**RAW RECORDS:**
-------------------------

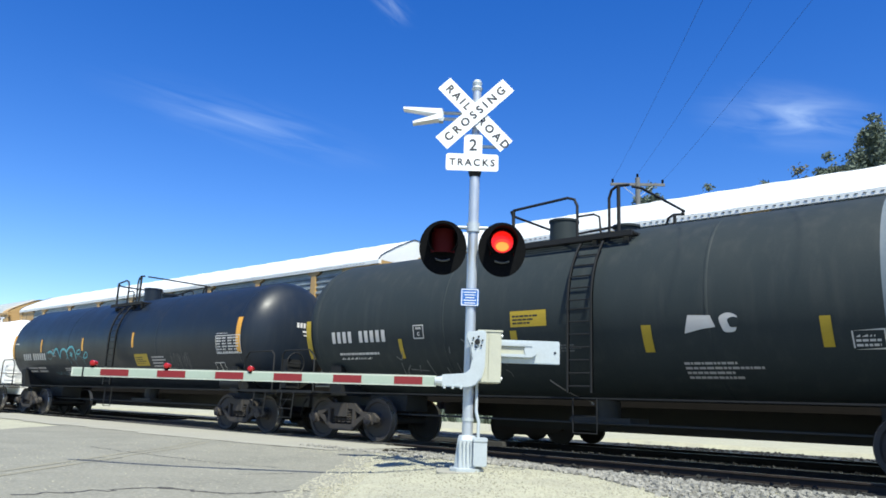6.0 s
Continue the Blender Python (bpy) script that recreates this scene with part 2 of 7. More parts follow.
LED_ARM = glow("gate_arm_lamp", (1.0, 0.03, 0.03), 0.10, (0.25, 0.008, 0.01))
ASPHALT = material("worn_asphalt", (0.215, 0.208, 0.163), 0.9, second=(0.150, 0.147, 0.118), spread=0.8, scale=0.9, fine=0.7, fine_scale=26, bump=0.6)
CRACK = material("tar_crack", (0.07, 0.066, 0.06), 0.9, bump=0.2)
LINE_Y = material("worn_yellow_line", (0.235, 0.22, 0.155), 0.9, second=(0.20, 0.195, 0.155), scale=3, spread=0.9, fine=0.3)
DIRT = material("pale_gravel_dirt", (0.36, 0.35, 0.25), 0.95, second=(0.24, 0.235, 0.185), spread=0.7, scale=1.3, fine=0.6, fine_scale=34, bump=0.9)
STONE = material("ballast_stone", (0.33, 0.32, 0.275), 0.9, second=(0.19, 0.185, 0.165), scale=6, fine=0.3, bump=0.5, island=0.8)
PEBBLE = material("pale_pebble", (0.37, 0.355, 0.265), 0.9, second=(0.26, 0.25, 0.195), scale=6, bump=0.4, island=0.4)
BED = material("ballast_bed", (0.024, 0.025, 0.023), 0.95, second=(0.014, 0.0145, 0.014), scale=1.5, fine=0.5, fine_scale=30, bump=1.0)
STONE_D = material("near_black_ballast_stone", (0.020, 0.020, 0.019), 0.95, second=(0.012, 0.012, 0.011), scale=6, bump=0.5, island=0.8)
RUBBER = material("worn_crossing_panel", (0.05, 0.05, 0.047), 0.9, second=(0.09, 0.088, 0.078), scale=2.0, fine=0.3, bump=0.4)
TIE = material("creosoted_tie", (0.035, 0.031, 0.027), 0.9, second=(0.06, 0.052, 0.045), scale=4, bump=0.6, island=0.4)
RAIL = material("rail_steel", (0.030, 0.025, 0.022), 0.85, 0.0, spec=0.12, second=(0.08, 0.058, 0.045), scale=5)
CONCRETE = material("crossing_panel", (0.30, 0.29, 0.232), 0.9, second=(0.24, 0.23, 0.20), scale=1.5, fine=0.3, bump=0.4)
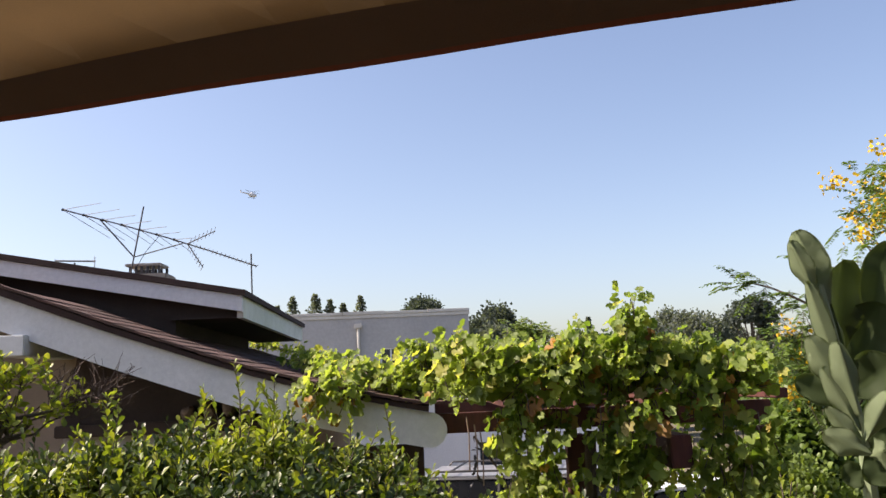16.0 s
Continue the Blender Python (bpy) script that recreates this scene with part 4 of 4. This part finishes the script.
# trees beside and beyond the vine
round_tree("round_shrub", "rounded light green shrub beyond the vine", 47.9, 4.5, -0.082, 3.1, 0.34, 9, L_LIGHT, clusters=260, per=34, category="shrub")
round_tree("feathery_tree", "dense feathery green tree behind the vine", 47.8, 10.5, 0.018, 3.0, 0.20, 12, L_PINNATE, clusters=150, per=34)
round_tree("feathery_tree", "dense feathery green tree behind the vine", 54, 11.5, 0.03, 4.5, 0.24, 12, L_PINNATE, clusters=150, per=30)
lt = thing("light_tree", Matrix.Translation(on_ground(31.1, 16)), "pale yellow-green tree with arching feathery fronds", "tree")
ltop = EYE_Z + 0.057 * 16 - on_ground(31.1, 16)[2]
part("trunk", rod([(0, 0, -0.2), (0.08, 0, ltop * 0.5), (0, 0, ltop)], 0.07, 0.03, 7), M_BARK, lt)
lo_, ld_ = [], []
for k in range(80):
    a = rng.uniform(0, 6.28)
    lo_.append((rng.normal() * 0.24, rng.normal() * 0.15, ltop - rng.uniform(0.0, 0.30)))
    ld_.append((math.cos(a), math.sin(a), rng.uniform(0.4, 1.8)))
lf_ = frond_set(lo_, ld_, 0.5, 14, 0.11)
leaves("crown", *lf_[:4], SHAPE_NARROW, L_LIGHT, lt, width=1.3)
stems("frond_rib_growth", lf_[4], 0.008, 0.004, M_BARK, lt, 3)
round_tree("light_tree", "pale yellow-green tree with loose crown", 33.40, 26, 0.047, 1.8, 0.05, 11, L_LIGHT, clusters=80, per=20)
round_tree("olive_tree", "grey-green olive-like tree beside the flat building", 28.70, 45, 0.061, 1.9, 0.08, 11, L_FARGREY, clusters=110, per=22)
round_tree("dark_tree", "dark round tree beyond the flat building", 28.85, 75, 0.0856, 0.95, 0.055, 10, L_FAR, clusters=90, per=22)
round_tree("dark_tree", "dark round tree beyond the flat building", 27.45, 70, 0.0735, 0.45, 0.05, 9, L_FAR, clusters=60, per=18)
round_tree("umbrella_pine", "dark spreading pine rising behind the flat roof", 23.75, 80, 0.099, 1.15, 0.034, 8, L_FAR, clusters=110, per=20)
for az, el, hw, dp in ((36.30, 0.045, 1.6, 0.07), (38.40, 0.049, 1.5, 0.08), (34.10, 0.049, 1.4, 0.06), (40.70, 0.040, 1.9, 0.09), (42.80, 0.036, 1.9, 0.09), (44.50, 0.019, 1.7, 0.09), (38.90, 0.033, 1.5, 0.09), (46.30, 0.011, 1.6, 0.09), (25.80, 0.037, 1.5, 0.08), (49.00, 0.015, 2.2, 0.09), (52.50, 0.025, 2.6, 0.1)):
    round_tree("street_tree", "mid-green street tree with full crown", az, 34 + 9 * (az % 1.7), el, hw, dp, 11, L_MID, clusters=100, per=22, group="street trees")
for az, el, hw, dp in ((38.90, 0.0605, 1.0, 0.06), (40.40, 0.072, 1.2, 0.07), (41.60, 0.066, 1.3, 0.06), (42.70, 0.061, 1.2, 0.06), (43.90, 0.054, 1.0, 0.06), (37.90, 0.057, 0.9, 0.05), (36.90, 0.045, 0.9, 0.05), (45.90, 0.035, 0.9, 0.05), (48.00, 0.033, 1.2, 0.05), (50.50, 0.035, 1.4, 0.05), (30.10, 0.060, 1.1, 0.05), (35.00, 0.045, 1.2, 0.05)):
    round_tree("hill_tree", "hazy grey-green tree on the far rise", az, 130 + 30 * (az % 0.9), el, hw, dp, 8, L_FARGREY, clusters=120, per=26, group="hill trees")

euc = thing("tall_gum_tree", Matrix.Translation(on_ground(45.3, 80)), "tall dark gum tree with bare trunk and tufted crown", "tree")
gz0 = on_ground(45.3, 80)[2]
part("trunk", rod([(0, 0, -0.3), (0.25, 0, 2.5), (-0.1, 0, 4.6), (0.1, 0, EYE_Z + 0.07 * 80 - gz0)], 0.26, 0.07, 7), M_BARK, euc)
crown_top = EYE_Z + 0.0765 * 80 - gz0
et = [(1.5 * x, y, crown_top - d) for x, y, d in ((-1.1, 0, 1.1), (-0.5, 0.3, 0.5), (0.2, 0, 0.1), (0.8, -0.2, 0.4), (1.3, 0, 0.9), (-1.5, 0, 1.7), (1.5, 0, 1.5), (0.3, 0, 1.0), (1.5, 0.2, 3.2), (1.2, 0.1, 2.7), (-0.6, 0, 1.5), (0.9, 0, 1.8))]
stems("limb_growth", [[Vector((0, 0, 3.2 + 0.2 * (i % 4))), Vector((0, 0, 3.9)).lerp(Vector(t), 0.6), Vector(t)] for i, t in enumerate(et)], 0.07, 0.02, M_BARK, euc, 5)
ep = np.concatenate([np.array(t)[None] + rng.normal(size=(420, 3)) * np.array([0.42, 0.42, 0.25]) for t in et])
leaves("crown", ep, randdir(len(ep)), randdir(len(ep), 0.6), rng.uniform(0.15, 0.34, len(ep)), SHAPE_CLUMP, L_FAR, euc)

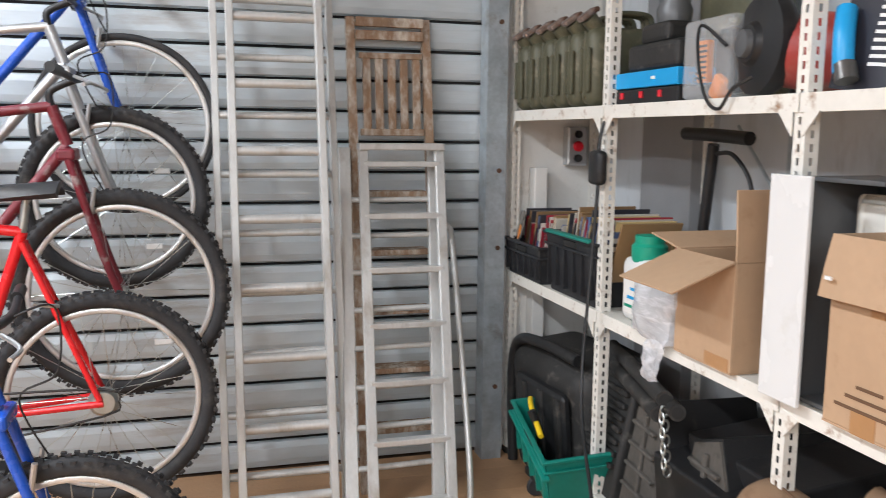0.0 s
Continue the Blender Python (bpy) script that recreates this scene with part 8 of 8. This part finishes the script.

-------------------------

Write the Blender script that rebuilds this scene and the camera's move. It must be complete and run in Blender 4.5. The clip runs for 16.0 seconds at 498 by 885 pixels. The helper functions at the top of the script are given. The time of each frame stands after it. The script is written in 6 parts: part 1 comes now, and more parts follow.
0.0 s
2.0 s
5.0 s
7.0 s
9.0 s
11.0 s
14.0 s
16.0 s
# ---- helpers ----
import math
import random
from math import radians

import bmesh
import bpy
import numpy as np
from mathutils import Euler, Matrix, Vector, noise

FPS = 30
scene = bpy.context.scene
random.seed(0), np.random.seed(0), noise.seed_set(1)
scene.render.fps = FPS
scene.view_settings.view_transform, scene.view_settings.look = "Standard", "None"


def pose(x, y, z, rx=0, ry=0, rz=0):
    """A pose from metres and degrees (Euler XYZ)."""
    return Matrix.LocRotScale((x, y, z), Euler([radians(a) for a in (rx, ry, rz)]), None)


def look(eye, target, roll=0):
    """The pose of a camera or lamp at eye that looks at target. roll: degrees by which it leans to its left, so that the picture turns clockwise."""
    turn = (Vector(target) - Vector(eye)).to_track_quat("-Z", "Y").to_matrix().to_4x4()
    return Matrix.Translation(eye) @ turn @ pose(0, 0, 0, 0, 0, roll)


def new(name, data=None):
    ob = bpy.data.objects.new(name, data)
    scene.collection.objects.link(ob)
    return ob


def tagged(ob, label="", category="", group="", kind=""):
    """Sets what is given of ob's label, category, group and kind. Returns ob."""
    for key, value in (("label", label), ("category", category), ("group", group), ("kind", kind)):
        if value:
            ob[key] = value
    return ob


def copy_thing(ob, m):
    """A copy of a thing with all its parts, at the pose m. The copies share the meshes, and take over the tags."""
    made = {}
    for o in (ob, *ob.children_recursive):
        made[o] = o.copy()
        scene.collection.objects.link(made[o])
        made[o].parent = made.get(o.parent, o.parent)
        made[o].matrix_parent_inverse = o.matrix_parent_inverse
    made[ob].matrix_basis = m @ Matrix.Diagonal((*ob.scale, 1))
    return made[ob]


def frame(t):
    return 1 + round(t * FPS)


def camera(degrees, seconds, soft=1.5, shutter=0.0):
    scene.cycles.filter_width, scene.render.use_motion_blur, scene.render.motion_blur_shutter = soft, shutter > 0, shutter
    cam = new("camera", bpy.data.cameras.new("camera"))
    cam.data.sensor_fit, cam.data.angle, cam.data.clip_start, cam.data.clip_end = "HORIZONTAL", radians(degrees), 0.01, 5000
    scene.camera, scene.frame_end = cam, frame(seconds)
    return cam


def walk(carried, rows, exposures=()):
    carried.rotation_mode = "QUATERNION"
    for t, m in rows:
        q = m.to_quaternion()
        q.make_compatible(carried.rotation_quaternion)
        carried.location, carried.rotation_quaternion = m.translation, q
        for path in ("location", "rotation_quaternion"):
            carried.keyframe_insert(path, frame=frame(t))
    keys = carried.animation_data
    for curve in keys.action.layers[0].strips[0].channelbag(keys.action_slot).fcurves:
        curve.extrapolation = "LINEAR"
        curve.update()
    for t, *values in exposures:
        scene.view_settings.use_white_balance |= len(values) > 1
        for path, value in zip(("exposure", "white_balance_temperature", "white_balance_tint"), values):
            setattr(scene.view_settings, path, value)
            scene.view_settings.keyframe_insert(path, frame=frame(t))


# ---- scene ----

-------------------------

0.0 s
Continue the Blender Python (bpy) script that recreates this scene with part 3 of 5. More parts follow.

-------------------------

**SET PROBLEM:** Of the entries above, repeat exactly the lines from the line with "carried.location, carried.rotation_quaternion = m.translation, q" through the line with "keys = carried.animation_data", both of them included.

**WRITTEN SOLUTION:**
        carried.location, carried.rotation_quaternion = m.translation, q
        for path in ("location", "rotation_quaternion"):
            carried.keyframe_insert(path, frame=frame(t))
    keys = carried.animation_data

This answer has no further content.